## Exercise goal:
Identify and pull out each line of the entries in which "that" occurs.

— Start Dataset records —

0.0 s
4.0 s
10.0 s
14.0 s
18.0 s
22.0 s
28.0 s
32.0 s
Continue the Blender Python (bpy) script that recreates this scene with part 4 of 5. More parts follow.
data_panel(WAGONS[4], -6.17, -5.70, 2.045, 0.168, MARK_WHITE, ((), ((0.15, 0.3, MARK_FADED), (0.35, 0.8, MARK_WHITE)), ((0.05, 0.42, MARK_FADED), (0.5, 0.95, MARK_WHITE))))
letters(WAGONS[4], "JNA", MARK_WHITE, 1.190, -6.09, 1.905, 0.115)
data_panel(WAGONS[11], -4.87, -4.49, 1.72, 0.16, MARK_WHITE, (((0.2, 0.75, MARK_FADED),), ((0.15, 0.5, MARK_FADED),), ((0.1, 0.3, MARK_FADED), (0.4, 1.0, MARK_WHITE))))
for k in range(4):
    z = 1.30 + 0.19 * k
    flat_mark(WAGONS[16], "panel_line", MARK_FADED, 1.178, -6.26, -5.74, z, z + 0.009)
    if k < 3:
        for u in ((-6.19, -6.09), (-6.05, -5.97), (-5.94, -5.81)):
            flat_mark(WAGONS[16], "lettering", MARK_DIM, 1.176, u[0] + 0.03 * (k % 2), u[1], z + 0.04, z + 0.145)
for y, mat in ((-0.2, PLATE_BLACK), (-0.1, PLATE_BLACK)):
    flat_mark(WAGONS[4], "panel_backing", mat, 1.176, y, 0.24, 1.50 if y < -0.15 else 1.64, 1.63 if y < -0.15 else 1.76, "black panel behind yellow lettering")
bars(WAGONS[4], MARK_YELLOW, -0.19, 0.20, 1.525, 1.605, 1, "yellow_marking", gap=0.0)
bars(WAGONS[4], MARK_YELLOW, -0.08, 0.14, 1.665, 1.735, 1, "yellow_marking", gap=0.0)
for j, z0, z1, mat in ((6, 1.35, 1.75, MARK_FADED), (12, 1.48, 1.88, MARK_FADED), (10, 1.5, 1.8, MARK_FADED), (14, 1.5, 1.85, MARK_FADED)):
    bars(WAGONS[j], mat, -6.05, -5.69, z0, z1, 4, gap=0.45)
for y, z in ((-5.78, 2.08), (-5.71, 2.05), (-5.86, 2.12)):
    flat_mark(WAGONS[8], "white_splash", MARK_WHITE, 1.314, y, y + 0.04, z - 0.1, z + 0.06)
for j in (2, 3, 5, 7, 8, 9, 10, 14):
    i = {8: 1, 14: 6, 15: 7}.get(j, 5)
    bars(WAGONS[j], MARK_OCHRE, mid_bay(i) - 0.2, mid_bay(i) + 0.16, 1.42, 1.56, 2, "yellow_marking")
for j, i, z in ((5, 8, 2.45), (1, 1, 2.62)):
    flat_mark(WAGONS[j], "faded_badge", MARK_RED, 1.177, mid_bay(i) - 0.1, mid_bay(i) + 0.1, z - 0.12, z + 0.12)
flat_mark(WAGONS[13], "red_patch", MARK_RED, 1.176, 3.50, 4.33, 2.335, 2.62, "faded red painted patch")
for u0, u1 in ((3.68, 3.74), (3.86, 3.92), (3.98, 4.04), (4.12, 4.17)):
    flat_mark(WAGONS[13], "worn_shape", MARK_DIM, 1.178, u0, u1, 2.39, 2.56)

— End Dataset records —
— Start Dataset records —

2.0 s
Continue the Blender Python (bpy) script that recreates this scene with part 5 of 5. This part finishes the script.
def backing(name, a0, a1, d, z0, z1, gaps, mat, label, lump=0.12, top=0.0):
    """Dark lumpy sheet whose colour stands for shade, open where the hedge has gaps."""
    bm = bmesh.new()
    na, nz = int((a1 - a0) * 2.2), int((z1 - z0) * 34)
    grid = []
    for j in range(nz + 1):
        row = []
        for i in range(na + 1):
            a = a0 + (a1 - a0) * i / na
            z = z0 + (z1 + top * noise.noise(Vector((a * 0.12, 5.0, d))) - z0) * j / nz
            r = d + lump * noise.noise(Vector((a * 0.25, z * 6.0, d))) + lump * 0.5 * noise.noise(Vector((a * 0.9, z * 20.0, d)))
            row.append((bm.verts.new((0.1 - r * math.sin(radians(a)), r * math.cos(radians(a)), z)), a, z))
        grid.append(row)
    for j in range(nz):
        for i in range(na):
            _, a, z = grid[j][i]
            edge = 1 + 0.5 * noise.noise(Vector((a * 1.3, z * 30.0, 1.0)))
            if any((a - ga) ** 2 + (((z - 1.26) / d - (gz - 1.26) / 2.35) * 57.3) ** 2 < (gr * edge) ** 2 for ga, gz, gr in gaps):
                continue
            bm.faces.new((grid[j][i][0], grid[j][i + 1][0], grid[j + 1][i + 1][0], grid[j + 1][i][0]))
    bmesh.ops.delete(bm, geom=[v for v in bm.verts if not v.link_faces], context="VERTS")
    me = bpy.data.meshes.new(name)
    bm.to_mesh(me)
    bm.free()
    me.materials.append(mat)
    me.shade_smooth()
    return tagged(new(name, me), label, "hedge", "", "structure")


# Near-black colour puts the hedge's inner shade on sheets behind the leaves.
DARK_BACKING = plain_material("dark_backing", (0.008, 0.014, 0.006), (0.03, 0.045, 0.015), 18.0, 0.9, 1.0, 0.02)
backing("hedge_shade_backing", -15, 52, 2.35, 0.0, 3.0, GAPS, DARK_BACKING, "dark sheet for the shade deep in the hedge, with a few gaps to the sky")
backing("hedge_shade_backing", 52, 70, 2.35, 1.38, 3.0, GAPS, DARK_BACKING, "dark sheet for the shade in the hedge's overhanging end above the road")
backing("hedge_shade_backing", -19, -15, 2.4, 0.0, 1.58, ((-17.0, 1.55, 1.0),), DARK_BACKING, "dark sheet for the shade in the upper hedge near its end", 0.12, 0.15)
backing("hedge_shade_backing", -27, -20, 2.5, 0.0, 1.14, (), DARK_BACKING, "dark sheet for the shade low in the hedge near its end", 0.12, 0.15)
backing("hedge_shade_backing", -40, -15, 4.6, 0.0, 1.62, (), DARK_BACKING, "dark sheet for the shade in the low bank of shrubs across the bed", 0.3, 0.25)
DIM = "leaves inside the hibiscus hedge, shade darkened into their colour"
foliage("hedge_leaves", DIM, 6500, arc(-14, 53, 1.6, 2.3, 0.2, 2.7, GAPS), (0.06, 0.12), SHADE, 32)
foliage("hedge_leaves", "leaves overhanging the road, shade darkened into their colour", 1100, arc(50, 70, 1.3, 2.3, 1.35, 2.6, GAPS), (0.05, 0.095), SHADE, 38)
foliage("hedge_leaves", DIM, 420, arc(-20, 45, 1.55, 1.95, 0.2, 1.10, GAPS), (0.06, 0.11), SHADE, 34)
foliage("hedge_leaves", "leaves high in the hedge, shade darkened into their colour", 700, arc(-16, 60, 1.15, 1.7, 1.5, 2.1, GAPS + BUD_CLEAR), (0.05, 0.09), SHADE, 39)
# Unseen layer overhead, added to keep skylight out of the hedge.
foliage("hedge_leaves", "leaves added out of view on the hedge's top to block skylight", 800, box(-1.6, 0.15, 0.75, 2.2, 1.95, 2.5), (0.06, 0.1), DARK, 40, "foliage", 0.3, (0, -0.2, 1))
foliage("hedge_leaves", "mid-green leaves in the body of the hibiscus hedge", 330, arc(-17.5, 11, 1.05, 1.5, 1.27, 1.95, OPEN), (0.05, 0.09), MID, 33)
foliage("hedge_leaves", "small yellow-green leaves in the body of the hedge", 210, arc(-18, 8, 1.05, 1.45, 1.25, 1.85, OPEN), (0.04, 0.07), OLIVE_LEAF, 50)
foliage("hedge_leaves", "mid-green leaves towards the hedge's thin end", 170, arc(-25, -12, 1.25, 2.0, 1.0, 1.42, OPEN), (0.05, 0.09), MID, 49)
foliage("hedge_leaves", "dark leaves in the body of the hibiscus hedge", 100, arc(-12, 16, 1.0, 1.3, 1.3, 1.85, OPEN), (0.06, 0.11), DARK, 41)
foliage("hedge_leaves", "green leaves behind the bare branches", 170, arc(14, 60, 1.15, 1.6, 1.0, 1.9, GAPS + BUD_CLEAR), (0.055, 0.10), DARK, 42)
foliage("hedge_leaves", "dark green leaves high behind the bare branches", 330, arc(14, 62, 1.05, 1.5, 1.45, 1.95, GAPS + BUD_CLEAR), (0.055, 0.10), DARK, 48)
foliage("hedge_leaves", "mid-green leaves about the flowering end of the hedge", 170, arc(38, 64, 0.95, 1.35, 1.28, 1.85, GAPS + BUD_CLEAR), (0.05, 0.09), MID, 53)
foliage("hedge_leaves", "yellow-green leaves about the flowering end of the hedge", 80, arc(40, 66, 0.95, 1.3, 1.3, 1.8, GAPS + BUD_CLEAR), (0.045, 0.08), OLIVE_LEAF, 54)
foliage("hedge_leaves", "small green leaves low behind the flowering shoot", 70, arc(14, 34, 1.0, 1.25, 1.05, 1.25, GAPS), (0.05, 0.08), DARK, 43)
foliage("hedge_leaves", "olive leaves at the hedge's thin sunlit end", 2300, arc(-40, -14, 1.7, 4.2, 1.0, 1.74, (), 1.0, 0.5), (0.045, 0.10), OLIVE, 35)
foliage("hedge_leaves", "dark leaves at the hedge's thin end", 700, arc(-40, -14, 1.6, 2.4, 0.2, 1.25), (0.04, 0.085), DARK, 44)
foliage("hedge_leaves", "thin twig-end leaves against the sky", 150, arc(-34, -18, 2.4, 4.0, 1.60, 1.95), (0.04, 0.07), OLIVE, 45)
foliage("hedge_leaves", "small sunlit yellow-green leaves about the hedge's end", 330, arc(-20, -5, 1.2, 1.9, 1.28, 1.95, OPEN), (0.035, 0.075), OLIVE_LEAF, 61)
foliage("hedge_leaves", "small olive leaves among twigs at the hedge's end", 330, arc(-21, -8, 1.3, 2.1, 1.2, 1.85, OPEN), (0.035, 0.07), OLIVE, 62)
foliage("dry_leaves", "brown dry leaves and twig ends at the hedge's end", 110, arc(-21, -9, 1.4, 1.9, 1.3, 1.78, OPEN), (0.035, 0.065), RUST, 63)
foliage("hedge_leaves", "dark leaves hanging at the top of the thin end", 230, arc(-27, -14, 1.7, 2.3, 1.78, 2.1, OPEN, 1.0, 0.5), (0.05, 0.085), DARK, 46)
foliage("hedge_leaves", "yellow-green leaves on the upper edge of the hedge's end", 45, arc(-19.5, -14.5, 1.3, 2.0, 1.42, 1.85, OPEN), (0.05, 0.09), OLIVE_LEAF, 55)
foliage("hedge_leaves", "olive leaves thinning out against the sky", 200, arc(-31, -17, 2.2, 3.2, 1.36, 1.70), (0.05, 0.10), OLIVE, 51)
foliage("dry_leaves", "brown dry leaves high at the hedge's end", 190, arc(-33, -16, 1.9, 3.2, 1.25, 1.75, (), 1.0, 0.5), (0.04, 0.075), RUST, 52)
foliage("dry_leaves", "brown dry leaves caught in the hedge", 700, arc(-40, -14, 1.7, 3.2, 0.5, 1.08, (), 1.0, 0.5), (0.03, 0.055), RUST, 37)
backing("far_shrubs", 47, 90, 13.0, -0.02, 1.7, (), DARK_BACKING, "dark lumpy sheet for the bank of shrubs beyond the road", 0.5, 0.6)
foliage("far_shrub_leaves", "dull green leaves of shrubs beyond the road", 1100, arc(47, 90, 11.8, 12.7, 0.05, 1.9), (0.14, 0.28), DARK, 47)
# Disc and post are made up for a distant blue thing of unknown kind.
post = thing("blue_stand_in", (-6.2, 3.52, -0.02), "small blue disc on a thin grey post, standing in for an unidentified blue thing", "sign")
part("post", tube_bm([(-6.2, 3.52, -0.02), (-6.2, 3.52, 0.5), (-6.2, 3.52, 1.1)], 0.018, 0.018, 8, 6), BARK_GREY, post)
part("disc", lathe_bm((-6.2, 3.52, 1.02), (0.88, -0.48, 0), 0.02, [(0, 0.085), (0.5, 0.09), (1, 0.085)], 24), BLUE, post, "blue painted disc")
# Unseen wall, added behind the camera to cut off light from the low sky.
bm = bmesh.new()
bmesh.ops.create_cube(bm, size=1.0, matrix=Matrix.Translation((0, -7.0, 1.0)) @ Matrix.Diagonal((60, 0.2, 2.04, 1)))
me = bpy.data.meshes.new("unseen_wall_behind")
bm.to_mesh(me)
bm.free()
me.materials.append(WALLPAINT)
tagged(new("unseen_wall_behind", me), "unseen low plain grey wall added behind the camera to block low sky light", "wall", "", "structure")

— End Dataset records —

## Solution for this problem:
Continue the Blender Python (bpy) script that recreates this scene with part 4 of 5. More parts follow.
Continue the Blender Python (bpy) script that recreates this scene with part 5 of 5. This part finishes the script.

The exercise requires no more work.